* **STATED EXERCISE**
List each line in which the string "Blender" appears.

(Saved data entries)
▼
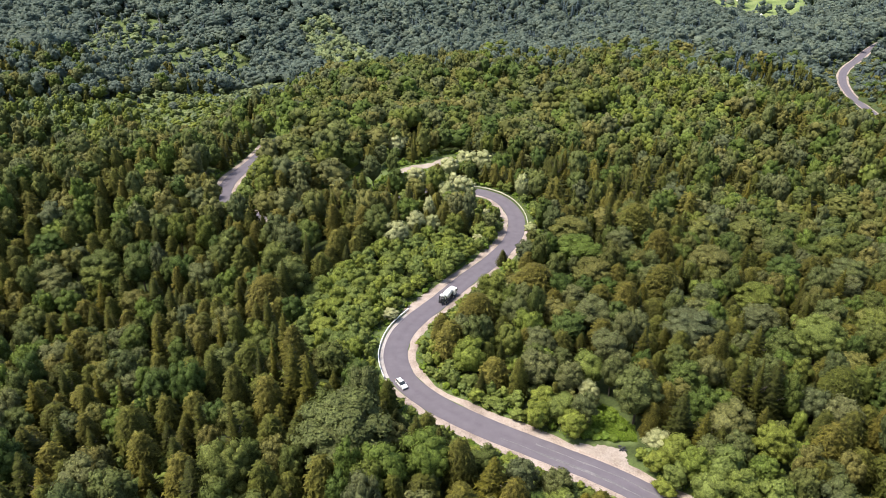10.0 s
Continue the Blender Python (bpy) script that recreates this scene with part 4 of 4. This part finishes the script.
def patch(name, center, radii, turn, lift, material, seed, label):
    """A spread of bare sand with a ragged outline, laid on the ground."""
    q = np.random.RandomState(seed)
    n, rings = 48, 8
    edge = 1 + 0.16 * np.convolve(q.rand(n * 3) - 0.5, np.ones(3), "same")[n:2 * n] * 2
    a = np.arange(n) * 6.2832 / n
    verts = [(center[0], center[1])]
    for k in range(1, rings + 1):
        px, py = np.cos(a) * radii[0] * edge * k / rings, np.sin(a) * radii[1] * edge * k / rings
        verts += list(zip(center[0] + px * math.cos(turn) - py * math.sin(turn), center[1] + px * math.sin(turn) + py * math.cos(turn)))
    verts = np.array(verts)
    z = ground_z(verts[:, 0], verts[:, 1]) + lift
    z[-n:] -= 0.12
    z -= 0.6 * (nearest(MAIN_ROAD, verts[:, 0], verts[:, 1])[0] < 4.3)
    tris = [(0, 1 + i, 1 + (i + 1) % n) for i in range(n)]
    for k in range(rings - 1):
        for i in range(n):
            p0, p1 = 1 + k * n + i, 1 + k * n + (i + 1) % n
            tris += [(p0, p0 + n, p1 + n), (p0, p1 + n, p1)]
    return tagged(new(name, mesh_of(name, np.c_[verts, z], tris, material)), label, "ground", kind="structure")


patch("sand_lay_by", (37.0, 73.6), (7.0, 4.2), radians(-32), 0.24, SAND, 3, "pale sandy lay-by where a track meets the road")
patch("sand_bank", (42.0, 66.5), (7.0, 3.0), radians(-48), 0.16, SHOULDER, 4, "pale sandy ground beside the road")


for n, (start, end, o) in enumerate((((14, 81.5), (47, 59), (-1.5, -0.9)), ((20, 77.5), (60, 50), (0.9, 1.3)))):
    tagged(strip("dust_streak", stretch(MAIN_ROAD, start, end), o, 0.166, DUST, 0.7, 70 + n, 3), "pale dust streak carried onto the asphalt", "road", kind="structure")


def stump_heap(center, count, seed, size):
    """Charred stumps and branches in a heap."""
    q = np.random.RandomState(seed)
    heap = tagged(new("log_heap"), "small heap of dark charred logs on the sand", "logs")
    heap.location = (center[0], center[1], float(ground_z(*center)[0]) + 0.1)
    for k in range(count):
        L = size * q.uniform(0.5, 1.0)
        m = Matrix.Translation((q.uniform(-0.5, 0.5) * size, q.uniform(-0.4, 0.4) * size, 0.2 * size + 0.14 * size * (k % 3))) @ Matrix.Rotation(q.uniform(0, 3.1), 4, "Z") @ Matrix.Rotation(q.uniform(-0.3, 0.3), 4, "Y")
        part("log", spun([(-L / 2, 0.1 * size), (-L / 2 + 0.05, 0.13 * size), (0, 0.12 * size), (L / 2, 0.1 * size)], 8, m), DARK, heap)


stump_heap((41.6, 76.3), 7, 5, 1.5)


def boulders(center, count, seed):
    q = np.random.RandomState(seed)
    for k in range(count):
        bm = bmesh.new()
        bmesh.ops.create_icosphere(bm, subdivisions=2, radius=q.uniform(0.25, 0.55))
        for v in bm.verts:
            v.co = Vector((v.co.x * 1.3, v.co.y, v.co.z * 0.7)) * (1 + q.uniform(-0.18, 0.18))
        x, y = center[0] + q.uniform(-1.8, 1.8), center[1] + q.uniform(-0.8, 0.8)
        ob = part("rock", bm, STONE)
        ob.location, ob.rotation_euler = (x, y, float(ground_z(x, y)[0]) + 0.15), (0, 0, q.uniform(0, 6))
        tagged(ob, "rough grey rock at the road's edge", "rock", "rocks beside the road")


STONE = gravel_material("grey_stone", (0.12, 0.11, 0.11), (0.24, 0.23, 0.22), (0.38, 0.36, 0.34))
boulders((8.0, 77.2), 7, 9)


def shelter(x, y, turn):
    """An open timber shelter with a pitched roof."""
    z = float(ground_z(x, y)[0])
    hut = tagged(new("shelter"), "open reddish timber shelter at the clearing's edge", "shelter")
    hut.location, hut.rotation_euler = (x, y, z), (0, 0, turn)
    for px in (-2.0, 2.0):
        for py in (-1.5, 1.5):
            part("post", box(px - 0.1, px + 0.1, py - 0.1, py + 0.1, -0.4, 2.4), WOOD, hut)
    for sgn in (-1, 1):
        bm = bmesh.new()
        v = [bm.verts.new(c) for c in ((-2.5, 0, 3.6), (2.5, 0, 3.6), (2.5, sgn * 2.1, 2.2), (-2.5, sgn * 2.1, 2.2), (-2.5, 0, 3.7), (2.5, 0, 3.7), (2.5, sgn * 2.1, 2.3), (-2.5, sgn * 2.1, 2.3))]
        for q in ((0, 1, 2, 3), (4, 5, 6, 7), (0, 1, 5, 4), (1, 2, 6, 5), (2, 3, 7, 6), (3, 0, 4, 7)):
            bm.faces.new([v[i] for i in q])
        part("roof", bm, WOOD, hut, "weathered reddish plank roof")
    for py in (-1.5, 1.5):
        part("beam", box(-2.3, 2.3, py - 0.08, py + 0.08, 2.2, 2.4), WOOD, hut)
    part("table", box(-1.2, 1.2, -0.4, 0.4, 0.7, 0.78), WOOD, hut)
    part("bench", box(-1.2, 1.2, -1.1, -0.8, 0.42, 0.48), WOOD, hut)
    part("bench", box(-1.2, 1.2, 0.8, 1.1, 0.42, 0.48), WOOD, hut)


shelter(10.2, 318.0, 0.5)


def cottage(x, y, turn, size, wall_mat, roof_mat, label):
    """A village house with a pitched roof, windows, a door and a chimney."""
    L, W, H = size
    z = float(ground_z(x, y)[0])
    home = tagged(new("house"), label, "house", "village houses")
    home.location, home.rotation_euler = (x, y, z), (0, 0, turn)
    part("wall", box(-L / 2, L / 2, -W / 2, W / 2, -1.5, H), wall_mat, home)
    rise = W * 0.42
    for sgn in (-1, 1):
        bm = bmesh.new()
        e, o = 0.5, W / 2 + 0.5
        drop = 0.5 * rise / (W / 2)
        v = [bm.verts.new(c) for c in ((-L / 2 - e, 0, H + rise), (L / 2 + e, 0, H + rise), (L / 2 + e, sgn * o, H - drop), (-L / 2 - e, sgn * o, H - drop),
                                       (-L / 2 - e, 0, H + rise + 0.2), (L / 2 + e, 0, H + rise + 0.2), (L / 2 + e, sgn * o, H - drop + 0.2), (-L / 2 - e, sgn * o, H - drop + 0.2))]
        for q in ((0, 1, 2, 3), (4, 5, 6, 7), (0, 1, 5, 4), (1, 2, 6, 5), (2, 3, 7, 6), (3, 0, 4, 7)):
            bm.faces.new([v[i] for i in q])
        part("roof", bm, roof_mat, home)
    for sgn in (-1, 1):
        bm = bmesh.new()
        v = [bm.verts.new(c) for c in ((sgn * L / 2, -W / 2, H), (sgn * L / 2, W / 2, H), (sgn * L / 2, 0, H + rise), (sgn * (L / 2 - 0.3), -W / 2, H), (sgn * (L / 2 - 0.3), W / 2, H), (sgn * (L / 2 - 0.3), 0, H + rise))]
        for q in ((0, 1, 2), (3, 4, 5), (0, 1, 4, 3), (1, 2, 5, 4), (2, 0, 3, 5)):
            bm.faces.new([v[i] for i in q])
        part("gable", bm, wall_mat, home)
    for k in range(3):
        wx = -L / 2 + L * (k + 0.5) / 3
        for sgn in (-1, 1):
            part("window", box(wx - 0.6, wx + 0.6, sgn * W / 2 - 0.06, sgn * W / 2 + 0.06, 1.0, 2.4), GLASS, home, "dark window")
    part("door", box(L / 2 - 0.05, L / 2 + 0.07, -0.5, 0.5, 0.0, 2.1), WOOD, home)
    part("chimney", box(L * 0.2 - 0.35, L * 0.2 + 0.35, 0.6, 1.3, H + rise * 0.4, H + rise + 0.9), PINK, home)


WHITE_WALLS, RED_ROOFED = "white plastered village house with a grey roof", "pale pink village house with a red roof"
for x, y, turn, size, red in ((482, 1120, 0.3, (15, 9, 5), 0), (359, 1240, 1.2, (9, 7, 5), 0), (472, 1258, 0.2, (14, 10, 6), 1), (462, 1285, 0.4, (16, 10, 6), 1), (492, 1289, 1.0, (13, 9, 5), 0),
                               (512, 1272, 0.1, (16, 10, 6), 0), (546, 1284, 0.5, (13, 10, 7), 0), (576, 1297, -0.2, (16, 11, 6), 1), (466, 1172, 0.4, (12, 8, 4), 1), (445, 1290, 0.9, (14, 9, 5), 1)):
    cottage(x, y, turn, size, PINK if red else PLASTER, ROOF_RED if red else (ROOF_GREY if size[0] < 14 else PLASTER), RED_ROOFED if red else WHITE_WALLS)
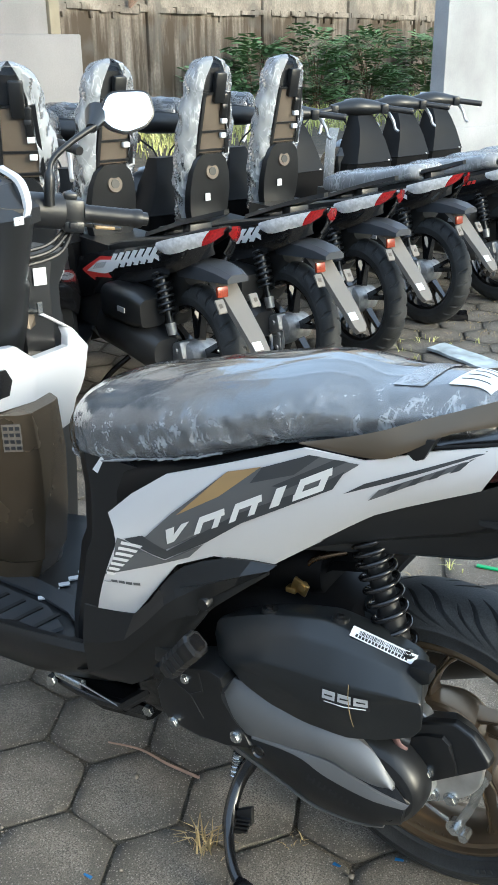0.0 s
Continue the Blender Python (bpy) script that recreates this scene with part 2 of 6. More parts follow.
▲
* **SOLVED PROBLEM**
Continue the Blender Python (bpy) script that recreates this scene with part 4 of 4. This part finishes the script.
Continue the Blender Python (bpy) script that recreates this scene with part 2 of 6. More parts follow.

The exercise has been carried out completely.